As the Copenhagen conference on the successor to the Kyoto Protocol draws near, I want to lay some meta-thoughts out about the scientific method which I think are important, as a context for my general support of the theory of global warrming and the need for decisive action by our own nation to reduce carbon emissions and embrace alternative forms of energy (including nuclear). The next post in this series will then lay out my position on global warming specifically.

The debate about Global Warming, not unlike that regarding AIDS, or evolution, boils down to this: the Scientific Method is an attempt by human beings to establish rigorous theories drawn from empirical observations, for the purpose of creating models of reality, so that these models may be employed in some pragmatic fashion. When this method is applied to a topic that is insulated from what I call the Political Method, there’s not much controversy to be had. However, the “employed in some pragmatic fashion” part above is where the outcomes of the SM start encroaching on the PM and then battle lines are drawn.

Science is not a clean affair. Its hard, for one thing, and it requires a lot of art in some ways. The basic task of taking measurements is pretty consensus-prone, but everything downstream to that is subject to the old adage, TMTOWTDI. In science, the way things are done usually settles on what has worked before. Science is conservative that way.

The SM method provides an internal mechanism for disputes, however – publishing. Proponents of a minority view who are challenging an orthodoxy often tend to scream conspiracy and exclusion from the literature, but the fact remains that the scientific literature is by far the most open system for dissent that the human race has ever devised. This is because, fundamentally, science rewards its iconoclasts instead of punishing them. The reason for this is a function of the funding system, which penalizes anything that isn’t “novel”.

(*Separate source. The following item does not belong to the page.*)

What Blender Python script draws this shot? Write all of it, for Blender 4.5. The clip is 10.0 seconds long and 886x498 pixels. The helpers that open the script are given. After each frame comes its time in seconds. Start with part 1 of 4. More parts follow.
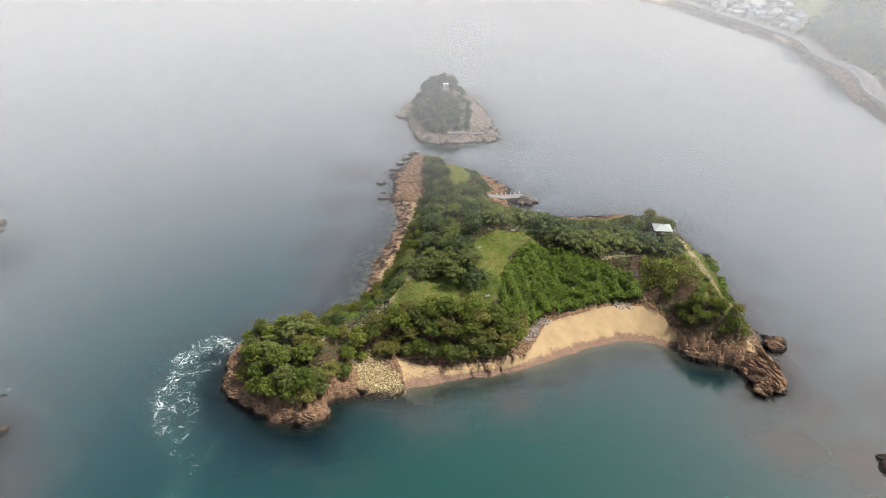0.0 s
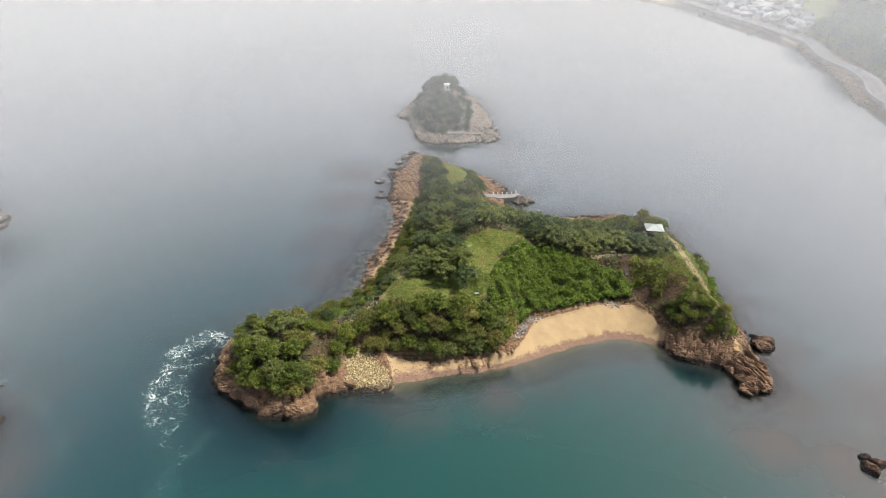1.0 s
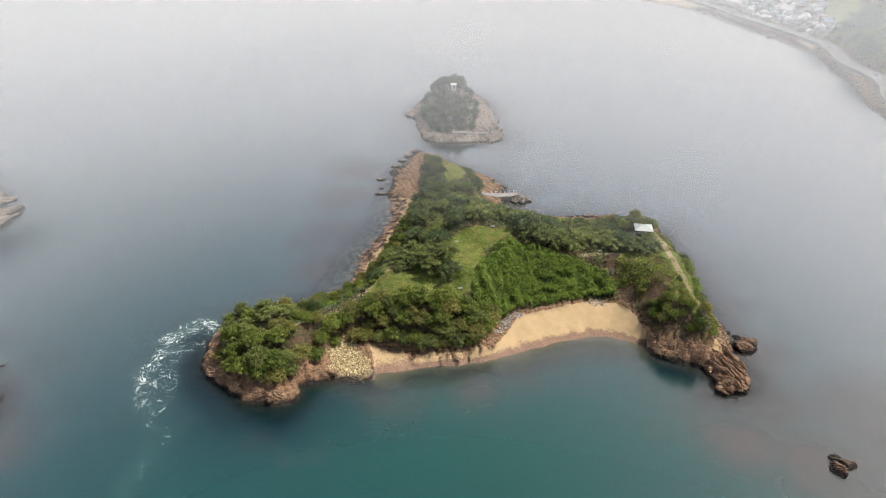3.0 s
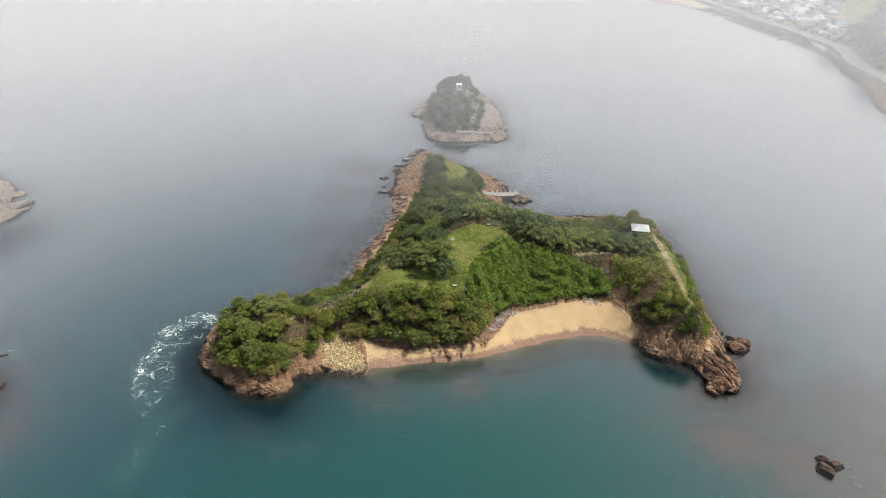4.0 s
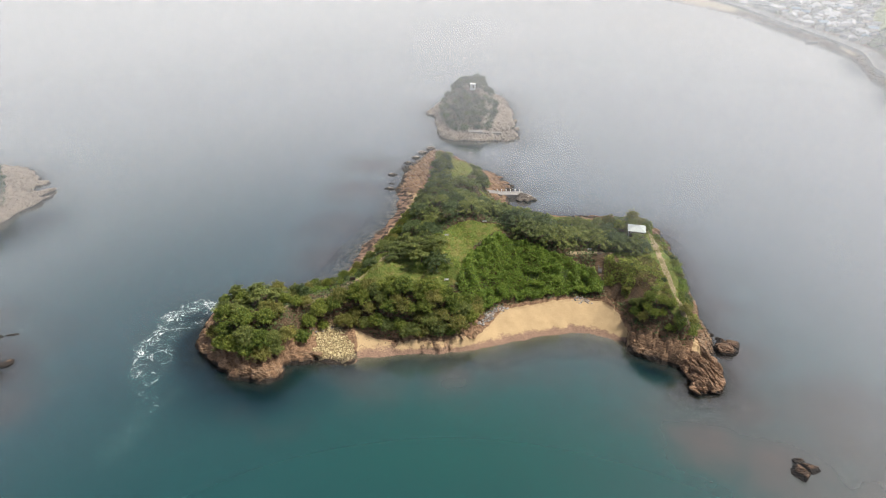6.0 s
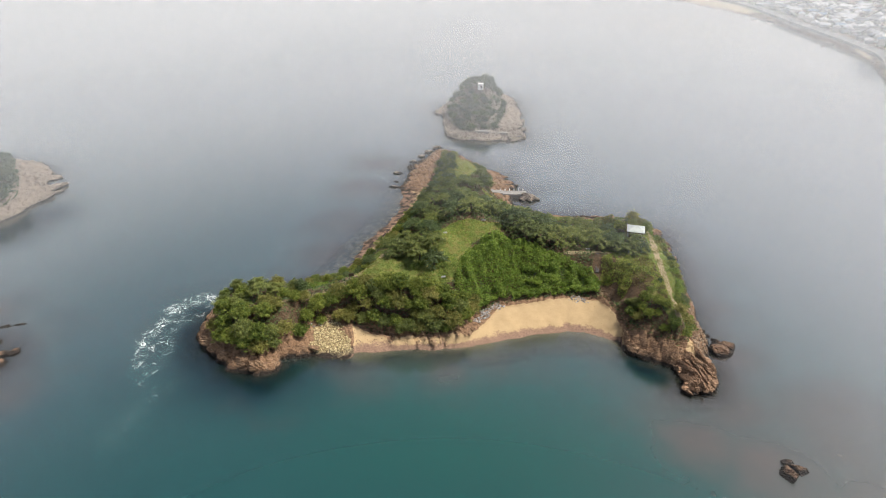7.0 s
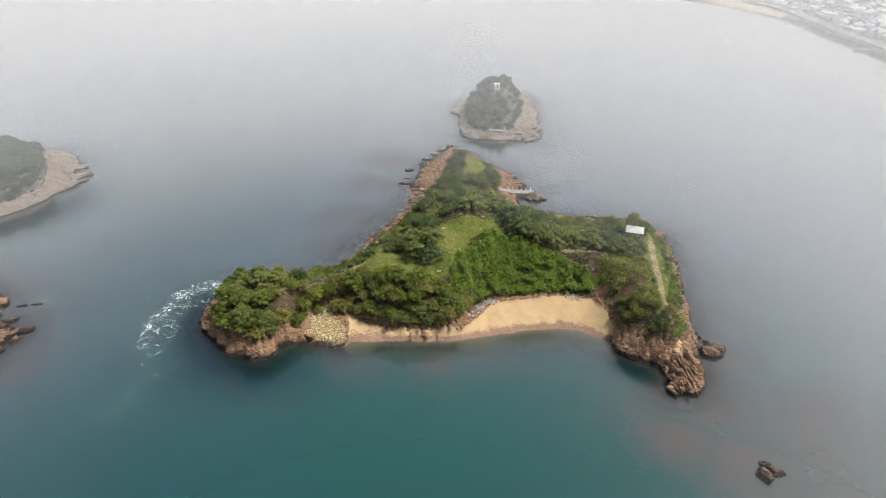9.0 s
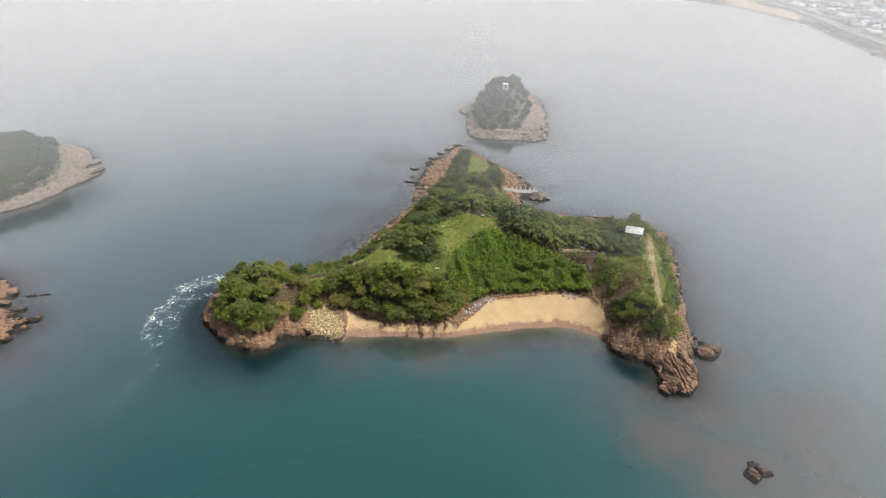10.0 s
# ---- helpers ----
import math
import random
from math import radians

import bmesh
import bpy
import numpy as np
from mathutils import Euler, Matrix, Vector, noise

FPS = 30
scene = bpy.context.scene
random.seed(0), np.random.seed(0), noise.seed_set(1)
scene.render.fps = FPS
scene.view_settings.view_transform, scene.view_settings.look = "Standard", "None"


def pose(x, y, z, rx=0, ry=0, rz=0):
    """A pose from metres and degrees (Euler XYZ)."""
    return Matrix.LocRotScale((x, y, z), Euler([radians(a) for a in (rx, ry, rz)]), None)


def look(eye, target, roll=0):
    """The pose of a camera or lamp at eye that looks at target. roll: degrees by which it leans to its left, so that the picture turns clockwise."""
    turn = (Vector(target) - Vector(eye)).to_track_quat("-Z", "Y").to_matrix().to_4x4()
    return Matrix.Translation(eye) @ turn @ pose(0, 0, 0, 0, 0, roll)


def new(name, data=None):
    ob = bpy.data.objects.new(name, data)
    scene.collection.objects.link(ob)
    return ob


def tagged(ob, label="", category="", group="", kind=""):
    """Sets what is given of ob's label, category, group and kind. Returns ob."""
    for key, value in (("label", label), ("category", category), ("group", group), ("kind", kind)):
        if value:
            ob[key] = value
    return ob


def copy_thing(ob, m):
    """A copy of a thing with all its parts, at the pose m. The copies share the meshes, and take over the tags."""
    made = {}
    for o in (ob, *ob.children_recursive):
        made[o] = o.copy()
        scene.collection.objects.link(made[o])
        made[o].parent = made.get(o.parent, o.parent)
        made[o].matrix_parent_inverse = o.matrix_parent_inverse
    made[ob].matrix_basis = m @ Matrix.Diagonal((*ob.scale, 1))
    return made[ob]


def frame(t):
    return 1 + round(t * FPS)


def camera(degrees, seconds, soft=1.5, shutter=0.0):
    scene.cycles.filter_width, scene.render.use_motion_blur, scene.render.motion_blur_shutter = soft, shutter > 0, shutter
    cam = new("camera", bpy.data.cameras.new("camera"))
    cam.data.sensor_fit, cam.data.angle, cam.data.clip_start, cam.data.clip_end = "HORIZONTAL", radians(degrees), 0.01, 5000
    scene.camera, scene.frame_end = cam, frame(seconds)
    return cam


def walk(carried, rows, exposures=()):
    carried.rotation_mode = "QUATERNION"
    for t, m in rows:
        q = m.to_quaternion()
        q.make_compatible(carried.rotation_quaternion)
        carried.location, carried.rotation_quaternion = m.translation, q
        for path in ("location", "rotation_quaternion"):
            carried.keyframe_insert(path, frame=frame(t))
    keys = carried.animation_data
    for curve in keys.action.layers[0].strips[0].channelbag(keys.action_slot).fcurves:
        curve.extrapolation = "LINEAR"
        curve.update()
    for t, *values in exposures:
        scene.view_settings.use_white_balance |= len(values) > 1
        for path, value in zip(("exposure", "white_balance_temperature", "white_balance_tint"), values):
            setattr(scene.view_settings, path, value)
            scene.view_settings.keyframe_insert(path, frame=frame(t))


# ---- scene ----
# ---- camera and its flight ----
cam = camera(68.0, 10.0, soft=1.0)
PATH = [
    (0, (16.376, -6.077, 97.497), (16.351, 2.640, 92.596), 0.01),
    (0.5, (18.800, -7.055, 97.593), (18.701, 1.664, 92.699), -0.02),
    (1, (21.221, -7.992, 97.684), (21.040, 0.730, 92.796), -0.04),
    (1.5, (23.637, -8.887, 97.771), (23.370, -0.164, 92.888), -0.06),
    (2, (26.050, -9.742, 97.854), (25.692, -1.020, 92.976), -0.08),
    (2.5, (28.459, -10.561, 97.935), (28.006, -1.840, 93.061), -0.09),
    (4, (35.674, -12.807, 98.172), (34.912, -4.103, 93.310), -0.11),
    (4.5, (38.076, -13.493, 98.254), (37.205, -4.797, 93.394), -0.11),
    (5, (40.477, -14.150, 98.337), (39.494, -5.464, 93.480), -0.11),
    (5.5, (42.878, -14.779, 98.425), (41.781, -6.106, 93.570), -0.10),
    (7, (50.083, -16.522, 98.718), (48.636, -7.897, 93.870), -0.06),
    (7.5, (52.487, -17.061, 98.830), (50.922, -8.455, 93.983), -0.04),
    (8, (54.893, -17.581, 98.950), (53.210, -8.997, 94.105), -0.02),
    (8.5, (57.301, -18.085, 99.080), (55.500, -9.523, 94.236), 0.01),
    (9, (59.711, -18.573, 99.220), (57.794, -10.037, 94.377), 0.04),
    (9.5, (62.126, -19.049, 99.372), (60.092, -10.539, 94.530), 0.08),
    (10, (64.543, -19.513, 99.536), (62.395, -11.031, 94.695), 0.11),
]
walk(cam, [(t, look(eye, target, roll)) for t, eye, target, roll in PATH], exposures=[(0.0, 0.0), (10.0, 0.0)])

# ---- sky and sun: bright hazy summer day ----
SUN_UP, SUN_FROM = 62.0, 76.0  # degrees above the horizon; compass degrees from north (+y) towards east (+x)
world = bpy.data.worlds.new("sky")
scene.world = world
world.use_nodes = True
sky = world.node_tree.nodes.new("ShaderNodeTexSky")
sky.sky_type, sky.sun_disc = "NISHITA", False
sky.sun_elevation, sky.sun_rotation = radians(SUN_UP), radians(SUN_FROM)
sky.air_density, sky.dust_density, sky.ozone_density = 1.0, 6.0, 1.0
back = world.node_tree.nodes["Background"]
back.inputs["Strength"].default_value = 0.12
world.node_tree.links.new(sky.outputs[0], back.inputs[0])
sun = new("sun", bpy.data.lights.new("sun", "SUN"))
sun.data.energy, sun.data.angle, sun.data.color = 4.7, radians(1.0), (1.0, 0.95, 0.86)
sun.matrix_world = look((0, 0, 300), (-math.sin(radians(SUN_FROM)) * math.cos(radians(SUN_UP)) * 10,
                                      -math.cos(radians(SUN_FROM)) * math.cos(radians(SUN_UP)) * 10, 300 - math.sin(radians(SUN_UP)) * 10))

# ---- materials ----
def nodes_of(name):
    m = bpy.data.materials.new(name)
    m.use_nodes = True
    t = m.node_tree
    return m, t, t.nodes["Principled BSDF"]


def nd(t, kind, **inputs):
    n = t.nodes.new(kind)
    for key, value in inputs.items():
        n.inputs[key.replace("_", " ")].default_value = value
    return n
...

The reason that orthodoxy develops in science is because of the mass of literature that accretes over time. Anyone trying to challenge an orthodoxy who simply waves away pre-existing literature as being corrupt or dishonest or conspiratorial is essentially repudiating the system at a fundamental level. Are only the dissenters against orthodoxy the ones with a professional ethos, with ethics and pride in their work? To hear the dissenters gripe, you’d think that they were the sole bearers of the flame of Science and everyone else is a charlatan. Any argument which strays into this territory not only can be dismissed, it must be dismissed. Anyone willing to burn the system down is someone whose own motivations are far more suspect than the thousands of scientists who have dedicated their lives to their field and are willing to play by the rules.

The single biggest (and potentially most cogent) critique that the dissenters make is that the peer review system is essentially a “social network”. Well, they’re right. It is indeed a social network, of experts in a field. But if you don’t do science you can be forgiven for assuming this makes everyone in a field, esecially a small one, seem like pals on facebook all playing the same inane games and joining the same groups and causes ad infinitum. In reality, the smaller the field, the more concentrated the competition. Every research group tries to outdo the other, because the funding game (again, which only cares about “novelty”) is literally zero-sum. That said, for the good of the field, everyone does come together and write joint papers for special issues of various journals, review papers and collaborations on multi-center trials or studies. That’s part of paying your dues for the good of the field as a whole. But having written a paper with someone – even ten papers – is not an abdication of your ethical responsibilities. Nor would it be very good for your career to be someone else’s “yes man”. In fact, you’d lose funding and be out of a job if all you ever did was agree with your peers. Very few people outside the system really understand just how precarious most research groups’ existences really are, or just how unbelievably damaging it would be to scientists’ livelihoods to act in such a cartoon fashion. Indeed, you cant teach a man a thing if his career depends on him not knowing it, but in science the opposite is true – you can’t stop a man from learning something in science, because his career depends on him learning it.

Are there flaws in peer review? Oh, Yes. And it’s scientists who are at the forefront of self-evaluation and addressing those flaws. If scientists were all Vulcan or robots it would be a non-issue; instead, they are just human beings, and that means they have to accept some basic level of fundamental flaw, and seek to minimize the damage as best they can. The peer review system is not static, it’s continually being refined and tweaked, and like democracy it may suck at times but still remains better than anything else by a longshot.

We don’t do science by press release. We do it by trial, error, and publishing. If you can’t get your amazing challenge to the orthodoxy published, its not because “They” are silencing you, its because you don’t have the data. If you are right – and you may well be! – then doing the due diligence is your responsibility.

Fundamentally, the consensus in science isn’t an illusion or a conspiracy. It has meaning, and it has validity, and deserves to be taken at face value. That’s not to say that the dissenters should be ignored, but until such time as they are able to change that consensus by the virtue of their evidence and their arguments, they cannot be allowed to impede progress.